The following exchange took place at Questions today in the House of Commons.
Simon Hughes (Bermondsey and Old Southwark) (LD): What assessment the Church Commissioners have made of the likelihood of the Church of England making a decision on women bishops in 2012.
Mr Ben Bradshaw (Exeter) (Lab): What recent discussions the Church Commissioners have had with Church of England bishops on the Women Bishops Measure.
Sir Tony Baldry: The General Synod will resume on 20 November the final approval debate on the legislation to enable women to become bishops. I will be voting for the Measure, and I hope and pray that at least two thirds of the members of every house of the General Synod will vote to ensure that, at last, we can have women bishops in the Church of England.
Simon Hughes: The message I hope this House will send via my hon Friend to the Synod is that not only do we want the Synod to make a final decision this month that clearly says women can be bishops in the Church of England, as a legacy of the outgoing archbishop and as a tribute to his work, but we need the Church of England to catch up into the 21st century if it is to do a good job for everybody. I hope that there is no more shilly-shallying, that the Synod gets on with it and that we get a clear decision so that we can move to having women bishops.
Sir Tony Baldry: I entirely agree with my right hon Friend. May I commend to his attention, and to that of other right hon and hon Members, an article written by the Archbishop of Canterbury in last week’s Church Times, which is available in the Library? He stated that
“a Church that ordains women as priests, but not as bishops, is stuck with a real anomaly, one that introduces an unclarity into what we are saying about baptism and about the absorption of the Church in the priestly self-giving of Jesus Christ.”
We have been waiting far too long to enable women to become bishops in the Church of England-now is the time to take action and resolve this issue, once and for all.
Mr Bradshaw: In his conversations with the bishops, will the hon Gentleman tell them that just because House of Lords reform has been abandoned they should not feel any less pressure to do this and that a failure to agree a Measure that gives women bishops equal status with male bishops would still lead to a severe constitutional crisis between Church and state?
Sir Tony Baldry: In fairness, I think that the House of Bishops recognises that, and when it met last it amended the Measure in a way that should commend support. Indeed, the bishops took a lead on that from the Archbishop of Canterbury, who, in the same article, made it clear that he thought the ordination or consecration of women as bishops was good for the whole world. He said:
“It is good news for the world we live in, which needs the unequivocal affirmation of a dignity given equally to all by God in creation and redemption-and can now, we hope, see more clearly that the Church is not speaking a language completely remote from its own most generous and just instincts.”

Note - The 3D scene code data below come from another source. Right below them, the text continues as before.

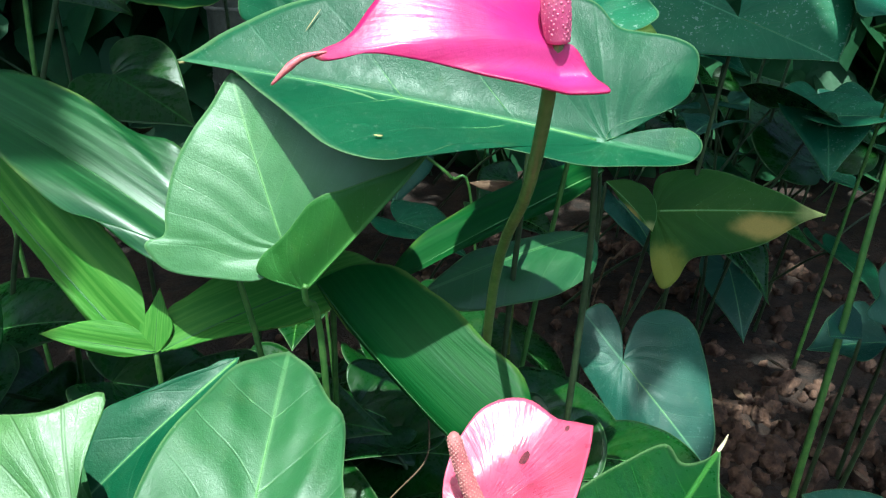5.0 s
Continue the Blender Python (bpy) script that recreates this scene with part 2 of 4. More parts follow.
    m.thin(m.mix(0.3, col, main), share, nrm)
    return m.mat


def plain_material(name, one, two, scale=60.0, rough=0.5, relief=0.3, depth=0.001, detail=4.0):
    m = Nodes(name)
    p = m.place()
    n = m.noise(p, scale, detail)
    fine = m.noise(p, scale * 6, 3.0)
    col = m.mix(m.step(n, 0.35, 0.68), one, two)
    col = m.mix(m.math("MULTIPLY", fine, 0.3), col, one)
    m.put(m.bsdf.inputs["Base Color"], col)
    m.put(m.bsdf.inputs["Roughness"], m.step(fine, 0.3, 0.7, rough - 0.06, rough + 0.1))
    m.bump(m.math("ADD", m.math("MULTIPLY", n, 0.6), m.math("MULTIPLY", fine, 0.6)), relief, depth)
    return m.mat


LEAF = leaf_material("leaf_green", (0.026, 0.105, 0.026), (0.054, 0.170, 0.046), (0.18, 0.33, 0.13), rough=0.42)
LEAF_SOFT = leaf_material("leaf_soft", (0.017, 0.090, 0.022), (0.036, 0.134, 0.038), (0.12, 0.26, 0.09), rough=0.44, gloss=0.5, groove=0.10, ribbed=0.14, netted=0.12, wax=0.55, relief=0.22)
LEAF_RIBBED = leaf_material("leaf_ribbed", (0.052, 0.160, 0.045), (0.096, 0.232, 0.078), (0.20, 0.37, 0.14), rough=0.42, gloss=0.5, ribbed=0.10, groove=0.05, netted=0.1, wax=1.0, relief=0.30)
# Dark green, with the shade of large, low and back leaves put in.
LEAF_DARK_SHADE = leaf_material("leaf_dark_shade", (0.006, 0.038, 0.005), (0.012, 0.055, 0.007), (0.07, 0.20, 0.03), rough=0.28, share=0.12, relief=0.2, gloss=0.4, netted=0.10, groove=0.08, ribbed=0.06, dusty=0.06)
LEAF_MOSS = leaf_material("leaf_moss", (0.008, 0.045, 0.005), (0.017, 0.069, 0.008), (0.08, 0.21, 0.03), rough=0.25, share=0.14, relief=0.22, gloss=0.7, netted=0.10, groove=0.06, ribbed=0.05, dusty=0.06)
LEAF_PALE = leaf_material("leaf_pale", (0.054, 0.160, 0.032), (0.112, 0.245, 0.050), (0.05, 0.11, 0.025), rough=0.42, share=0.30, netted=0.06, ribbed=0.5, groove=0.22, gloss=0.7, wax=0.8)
LEAF_GREY = leaf_material("leaf_grey", (0.026, 0.092, 0.036), (0.050, 0.134, 0.056), (0.040, 0.10, 0.04), rough=0.46, share=0.18, gloss=0.45, netted=0.1, ribbed=0.35, groove=0.10, wax=0.25)
LEAF_SILVER = leaf_material("leaf_silver", (0.030, 0.085, 0.050), (0.055, 0.125, 0.080), (0.02, 0.06, 0.03), rough=0.40, share=0.12, gloss=0.7, netted=0.2, ribbed=0.6, groove=0.25, wax=1.0, relief=0.4)
LEAF_BLUE = leaf_material("leaf_blue", (0.012, 0.064, 0.043), (0.024, 0.098, 0.066), (0.13, 0.30, 0.15), rough=0.44, share=0.15, speckle=0.12)
LEAF_TEAL = leaf_material("leaf_teal", (0.008, 0.062, 0.026), (0.016, 0.096, 0.038), (0.09, 0.23, 0.11), relief=0.20, dusty=0.4, wax=0.10, rough=0.42, gloss=0.26, share=0.16, speckle=0.10)
LEAF_UNDER = leaf_material("leaf_underside", (0.030, 0.125, 0.020), (0.052, 0.175, 0.030), (0.14, 0.32, 0.08), rough=0.5, share=0.32, relief=0.25)
LEAF_SPECK = leaf_material("leaf_speckled", (0.013, 0.095, 0.046), (0.028, 0.150, 0.068), (0.12, 0.31, 0.15), rough=0.54, share=0.15, speckle=0.5, gloss=0.28)
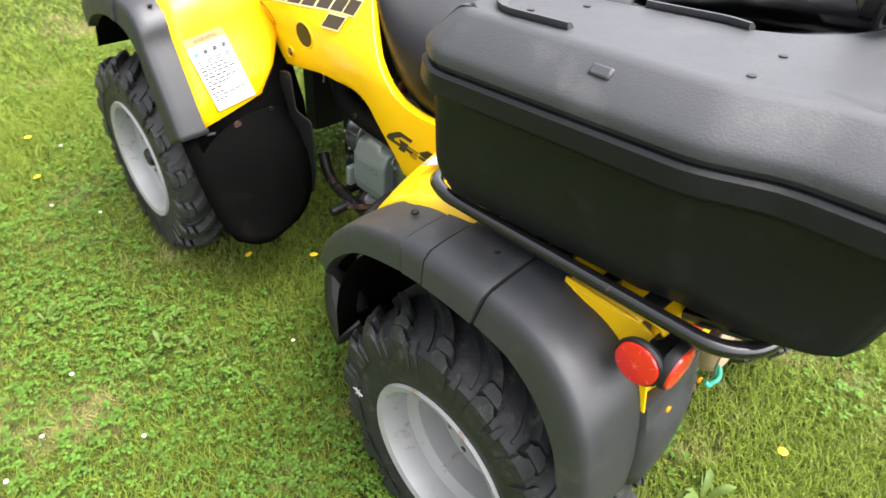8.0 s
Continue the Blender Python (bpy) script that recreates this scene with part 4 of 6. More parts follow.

There is clear leadership from the House of Bishops and from the archbishops that we now need to consecrate women bishops.
Miss Anne McIntosh (Thirsk and Malton) (Con): I hope that a strong message will go out from this House that we support women bishops and that the next Archbishop of Canterbury will be drawn from the widest possible church in this regard.
Sir Tony Baldry: I am sure that that message will be heard by the General Synod.
John Cryer (Leyton and Wanstead) (Lab): The Church has spent many years avoiding this issue, so if the Synod fails to do the right thing, what does the hon Gentleman think the consequences will be for the future of the Church of England?
Sir Tony Baldry: I think that the consequences for the Church of England will be very grim indeed. I hope that the General Synod, and those who might be tempted to vote against this Measure in it, will reflect on that point.